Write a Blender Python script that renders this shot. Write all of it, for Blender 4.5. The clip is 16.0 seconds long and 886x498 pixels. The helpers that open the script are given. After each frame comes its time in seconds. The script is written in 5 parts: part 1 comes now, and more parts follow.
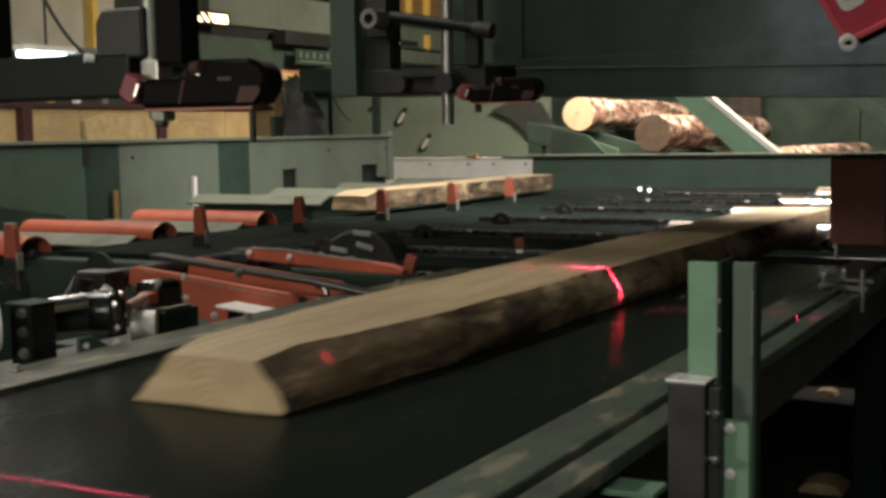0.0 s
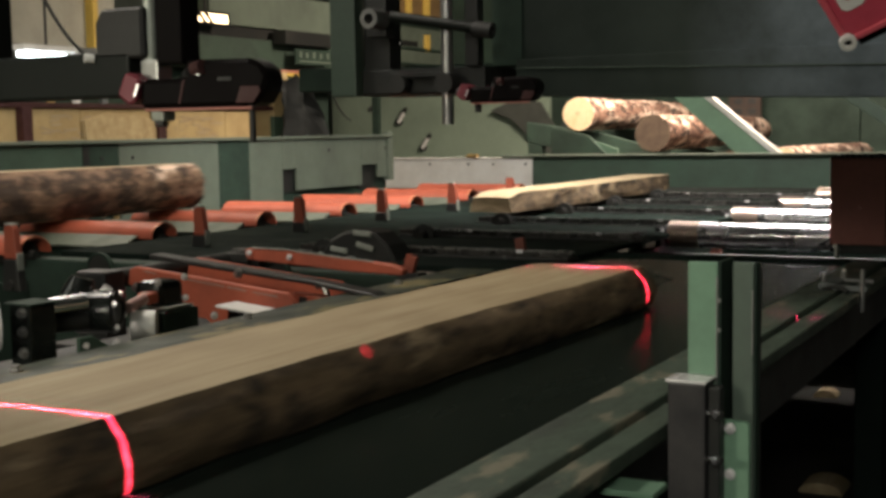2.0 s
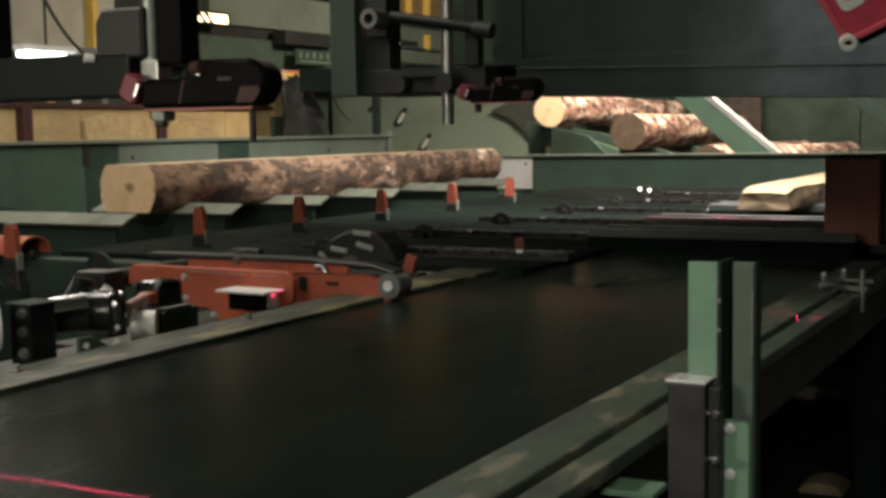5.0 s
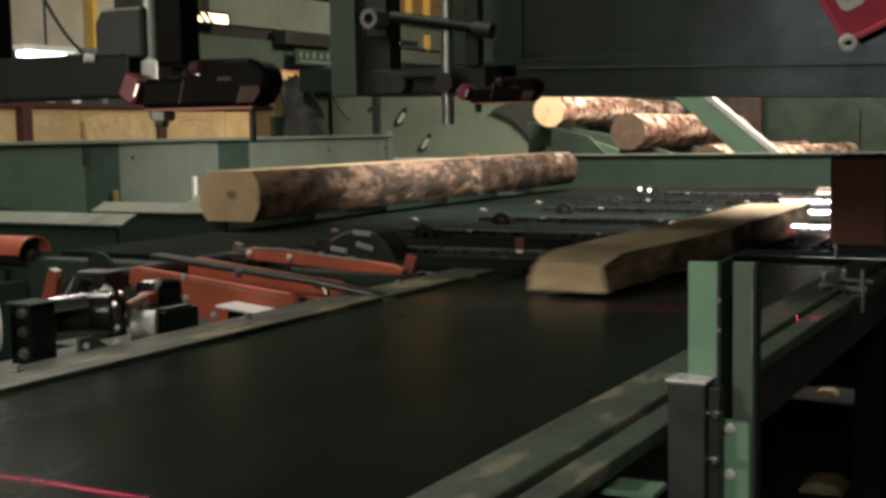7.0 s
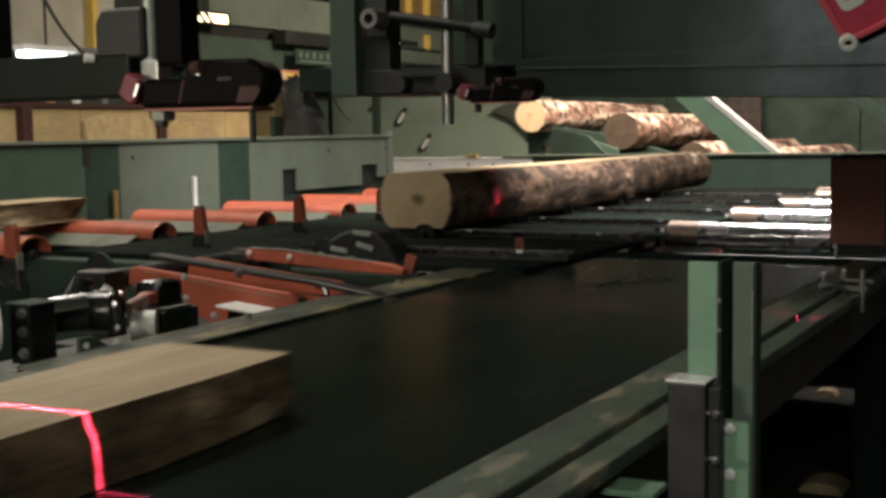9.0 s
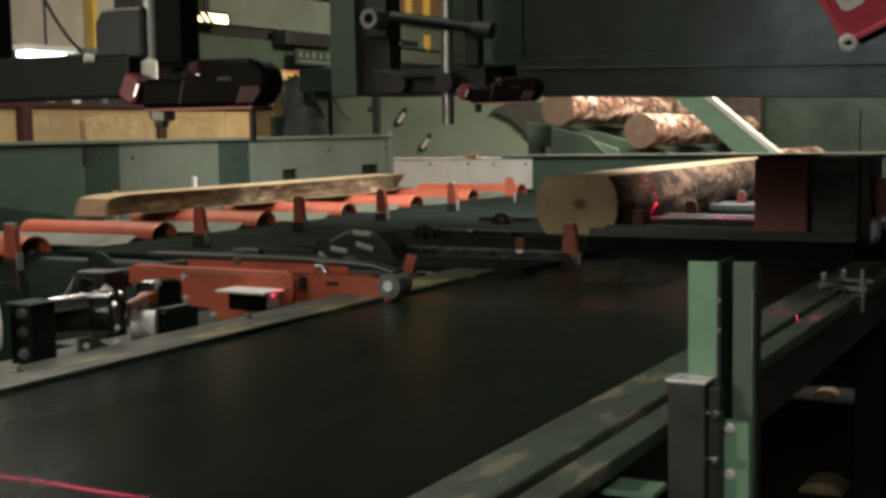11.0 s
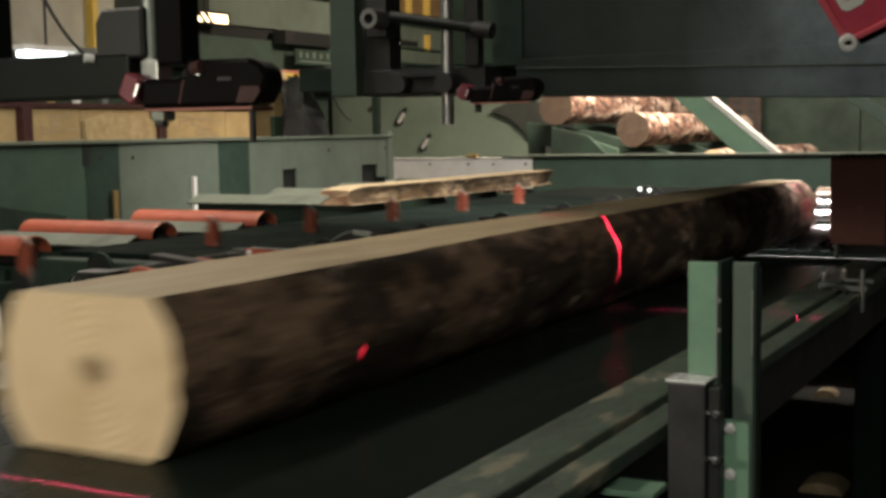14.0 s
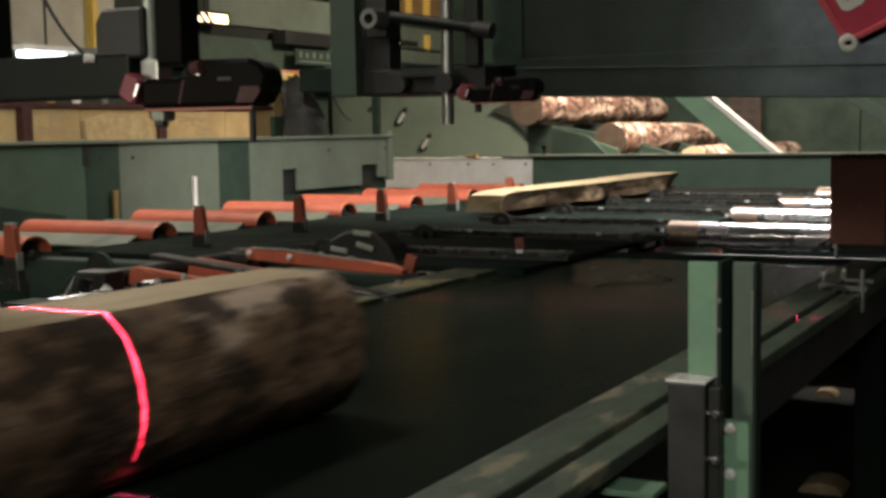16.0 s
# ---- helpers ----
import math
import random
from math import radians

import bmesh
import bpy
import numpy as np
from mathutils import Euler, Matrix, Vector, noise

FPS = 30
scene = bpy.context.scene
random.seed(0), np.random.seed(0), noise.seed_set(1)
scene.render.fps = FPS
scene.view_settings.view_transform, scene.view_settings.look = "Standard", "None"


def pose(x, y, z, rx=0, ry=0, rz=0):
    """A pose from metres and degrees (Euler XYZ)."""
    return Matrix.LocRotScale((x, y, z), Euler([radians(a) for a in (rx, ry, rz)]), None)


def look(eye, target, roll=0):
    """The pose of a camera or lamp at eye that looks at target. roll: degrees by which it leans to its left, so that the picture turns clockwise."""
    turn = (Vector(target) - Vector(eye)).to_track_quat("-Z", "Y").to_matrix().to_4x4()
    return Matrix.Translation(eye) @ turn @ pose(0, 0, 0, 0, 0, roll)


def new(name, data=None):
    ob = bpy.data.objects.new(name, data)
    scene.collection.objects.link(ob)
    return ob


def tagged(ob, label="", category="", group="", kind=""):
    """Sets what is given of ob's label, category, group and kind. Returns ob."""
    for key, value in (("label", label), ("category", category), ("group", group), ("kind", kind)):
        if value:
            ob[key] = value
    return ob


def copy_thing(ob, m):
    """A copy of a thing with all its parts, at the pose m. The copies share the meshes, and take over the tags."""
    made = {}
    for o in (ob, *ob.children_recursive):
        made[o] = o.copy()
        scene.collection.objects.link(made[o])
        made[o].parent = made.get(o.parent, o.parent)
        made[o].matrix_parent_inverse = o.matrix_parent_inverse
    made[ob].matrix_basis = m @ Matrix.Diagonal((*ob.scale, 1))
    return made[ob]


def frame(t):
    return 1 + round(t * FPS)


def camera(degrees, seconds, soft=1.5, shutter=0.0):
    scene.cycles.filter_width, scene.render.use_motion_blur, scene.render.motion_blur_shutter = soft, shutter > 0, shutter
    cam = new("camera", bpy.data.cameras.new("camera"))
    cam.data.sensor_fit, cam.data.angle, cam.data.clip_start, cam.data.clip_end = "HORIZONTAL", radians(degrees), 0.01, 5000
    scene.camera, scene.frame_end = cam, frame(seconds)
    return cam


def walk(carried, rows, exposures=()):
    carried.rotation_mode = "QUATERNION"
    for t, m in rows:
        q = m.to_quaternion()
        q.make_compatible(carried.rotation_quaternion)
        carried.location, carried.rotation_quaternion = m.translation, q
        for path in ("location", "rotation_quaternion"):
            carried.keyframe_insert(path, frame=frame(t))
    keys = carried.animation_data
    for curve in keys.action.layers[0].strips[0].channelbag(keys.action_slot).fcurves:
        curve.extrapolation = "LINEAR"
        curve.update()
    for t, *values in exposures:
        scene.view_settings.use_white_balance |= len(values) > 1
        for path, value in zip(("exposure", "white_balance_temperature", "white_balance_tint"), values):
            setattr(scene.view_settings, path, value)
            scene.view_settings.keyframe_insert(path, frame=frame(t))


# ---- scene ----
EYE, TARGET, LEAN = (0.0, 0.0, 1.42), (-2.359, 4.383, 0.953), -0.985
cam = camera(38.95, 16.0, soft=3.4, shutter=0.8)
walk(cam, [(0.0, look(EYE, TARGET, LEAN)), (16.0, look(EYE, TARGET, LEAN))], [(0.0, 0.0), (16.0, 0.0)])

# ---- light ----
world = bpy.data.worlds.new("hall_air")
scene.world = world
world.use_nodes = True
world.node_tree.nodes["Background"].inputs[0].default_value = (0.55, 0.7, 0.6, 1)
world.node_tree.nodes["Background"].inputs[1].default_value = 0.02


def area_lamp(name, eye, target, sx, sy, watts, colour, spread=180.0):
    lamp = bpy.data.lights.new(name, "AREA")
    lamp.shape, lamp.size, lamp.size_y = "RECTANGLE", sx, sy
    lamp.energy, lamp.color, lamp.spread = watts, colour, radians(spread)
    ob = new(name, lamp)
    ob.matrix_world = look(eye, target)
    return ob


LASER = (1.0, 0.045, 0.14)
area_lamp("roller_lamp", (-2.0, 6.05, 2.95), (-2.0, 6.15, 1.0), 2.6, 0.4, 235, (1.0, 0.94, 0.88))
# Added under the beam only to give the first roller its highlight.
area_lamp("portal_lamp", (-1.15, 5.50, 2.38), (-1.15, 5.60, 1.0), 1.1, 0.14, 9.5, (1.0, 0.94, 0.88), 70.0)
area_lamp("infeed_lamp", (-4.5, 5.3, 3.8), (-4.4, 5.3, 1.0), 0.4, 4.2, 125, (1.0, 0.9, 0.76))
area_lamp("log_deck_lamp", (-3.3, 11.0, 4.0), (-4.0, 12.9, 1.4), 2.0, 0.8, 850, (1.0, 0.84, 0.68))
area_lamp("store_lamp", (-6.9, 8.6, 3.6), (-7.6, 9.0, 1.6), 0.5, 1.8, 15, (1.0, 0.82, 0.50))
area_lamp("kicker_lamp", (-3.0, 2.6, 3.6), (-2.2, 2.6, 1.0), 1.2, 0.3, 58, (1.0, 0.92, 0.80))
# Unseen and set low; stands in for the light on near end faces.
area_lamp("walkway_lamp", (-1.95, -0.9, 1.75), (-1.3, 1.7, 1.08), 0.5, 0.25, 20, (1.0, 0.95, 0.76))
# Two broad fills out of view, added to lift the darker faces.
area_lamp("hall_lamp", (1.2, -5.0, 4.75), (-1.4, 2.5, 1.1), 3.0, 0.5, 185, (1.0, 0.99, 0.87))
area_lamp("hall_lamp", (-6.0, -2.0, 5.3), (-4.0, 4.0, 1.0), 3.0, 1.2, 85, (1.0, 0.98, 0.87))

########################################

(THE PROBLEM): Write out the material above once more, exactly as it reads, with no pictures.

(RESULT FOR THIS TASK):
Write a Blender Python script that renders this shot. Write all of it, for Blender 4.5. The clip is 16.0 seconds long and 886x498 pixels. The helpers that open the script are given. After each frame comes its time in seconds. The script is written in 5 parts: part 1 comes now, and more parts follow.
0.0 s
2.0 s
5.0 s
7.0 s
9.0 s
11.0 s
14.0 s
16.0 s
# ---- helpers ----
import math
import random
from math import radians

import bmesh
import bpy
import numpy as np
from mathutils import Euler, Matrix, Vector, noise

FPS = 30
scene = bpy.context.scene
random.seed(0), np.random.seed(0), noise.seed_set(1)
scene.render.fps = FPS
scene.view_settings.view_transform, scene.view_settings.look = "Standard", "None"


def pose(x, y, z, rx=0, ry=0, rz=0):
    """A pose from metres and degrees (Euler XYZ)."""
    return Matrix.LocRotScale((x, y, z), Euler([radians(a) for a in (rx, ry, rz)]), None)


def look(eye, target, roll=0):
    """The pose of a camera or lamp at eye that looks at target. roll: degrees by which it leans to its left, so that the picture turns clockwise."""
    turn = (Vector(target) - Vector(eye)).to_track_quat("-Z", "Y").to_matrix().to_4x4()
    return Matrix.Translation(eye) @ turn @ pose(0, 0, 0, 0, 0, roll)


def new(name, data=None):
    ob = bpy.data.objects.new(name, data)
    scene.collection.objects.link(ob)
    return ob


def tagged(ob, label="", category="", group="", kind=""):
    """Sets what is given of ob's label, category, group and kind. Returns ob."""
    for key, value in (("label", label), ("category", category), ("group", group), ("kind", kind)):
        if value:
            ob[key] = value
    return ob


def copy_thing(ob, m):
    """A copy of a thing with all its parts, at the pose m. The copies share the meshes, and take over the tags."""
    made = {}
    for o in (ob, *ob.children_recursive):
        made[o] = o.copy()
        scene.collection.objects.link(made[o])
        made[o].parent = made.get(o.parent, o.parent)
        made[o].matrix_parent_inverse = o.matrix_parent_inverse
    made[ob].matrix_basis = m @ Matrix.Diagonal((*ob.scale, 1))
    return made[ob]


def frame(t):
    return 1 + round(t * FPS)


def camera(degrees, seconds, soft=1.5, shutter=0.0):
    scene.cycles.filter_width, scene.render.use_motion_blur, scene.render.motion_blur_shutter = soft, shutter > 0, shutter
    cam = new("camera", bpy.data.cameras.new("camera"))
    cam.data.sensor_fit, cam.data.angle, cam.data.clip_start, cam.data.clip_end = "HORIZONTAL", radians(degrees), 0.01, 5000
    scene.camera, scene.frame_end = cam, frame(seconds)
    return cam


def walk(carried, rows, exposures=()):
    carried.rotation_mode = "QUATERNION"
    for t, m in rows:
        q = m.to_quaternion()
        q.make_compatible(carried.rotation_quaternion)
        carried.location, carried.rotation_quaternion = m.translation, q
        for path in ("location", "rotation_quaternion"):
            carried.keyframe_insert(path, frame=frame(t))
    keys = carried.animation_data
    for curve in keys.action.layers[0].strips[0].channelbag(keys.action_slot).fcurves:
        curve.extrapolation = "LINEAR"
        curve.update()
    for t, *values in exposures:
        scene.view_settings.use_white_balance |= len(values) > 1
        for path, value in zip(("exposure", "white_balance_temperature", "white_balance_tint"), values):
            setattr(scene.view_settings, path, value)
            scene.view_settings.keyframe_insert(path, frame=frame(t))


# ---- scene ----
EYE, TARGET, LEAN = (0.0, 0.0, 1.42), (-2.359, 4.383, 0.953), -0.985
cam = camera(38.95, 16.0, soft=3.4, shutter=0.8)
walk(cam, [(0.0, look(EYE, TARGET, LEAN)), (16.0, look(EYE, TARGET, LEAN))], [(0.0, 0.0), (16.0, 0.0)])

# ---- light ----
world = bpy.data.worlds.new("hall_air")
scene.world = world
world.use_nodes = True
world.node_tree.nodes["Background"].inputs[0].default_value = (0.55, 0.7, 0.6, 1)
world.node_tree.nodes["Background"].inputs[1].default_value = 0.02


def area_lamp(name, eye, target, sx, sy, watts, colour, spread=180.0):
    lamp = bpy.data.lights.new(name, "AREA")
    lamp.shape, lamp.size, lamp.size_y = "RECTANGLE", sx, sy
    lamp.energy, lamp.color, lamp.spread = watts, colour, radians(spread)
    ob = new(name, lamp)
    ob.matrix_world = look(eye, target)
    return ob


LASER = (1.0, 0.045, 0.14)
area_lamp("roller_lamp", (-2.0, 6.05, 2.95), (-2.0, 6.15, 1.0), 2.6, 0.4, 235, (1.0, 0.94, 0.88))
# Added under the beam only to give the first roller its highlight.
area_lamp("portal_lamp", (-1.15, 5.50, 2.38), (-1.15, 5.60, 1.0), 1.1, 0.14, 9.5, (1.0, 0.94, 0.88), 70.0)
area_lamp("infeed_lamp", (-4.5, 5.3, 3.8), (-4.4, 5.3, 1.0), 0.4, 4.2, 125, (1.0, 0.9, 0.76))
area_lamp("log_deck_lamp", (-3.3, 11.0, 4.0), (-4.0, 12.9, 1.4), 2.0, 0.8, 850, (1.0, 0.84, 0.68))
area_lamp("store_lamp", (-6.9, 8.6, 3.6), (-7.6, 9.0, 1.6), 0.5, 1.8, 15, (1.0, 0.82, 0.50))
area_lamp("kicker_lamp", (-3.0, 2.6, 3.6), (-2.2, 2.6, 1.0), 1.2, 0.3, 58, (1.0, 0.92, 0.80))
# Unseen and set low; stands in for the light on near end faces.
area_lamp("walkway_lamp", (-1.95, -0.9, 1.75), (-1.3, 1.7, 1.08), 0.5, 0.25, 20, (1.0, 0.95, 0.76))
# Two broad fills out of view, added to lift the darker faces.
area_lamp("hall_lamp", (1.2, -5.0, 4.75), (-1.4, 2.5, 1.1), 3.0, 0.5, 185, (1.0, 0.99, 0.87))
area_lamp("hall_lamp", (-6.0, -2.0, 5.3), (-4.0, 4.0, 1.0), 3.0, 1.2, 85, (1.0, 0.98, 0.87))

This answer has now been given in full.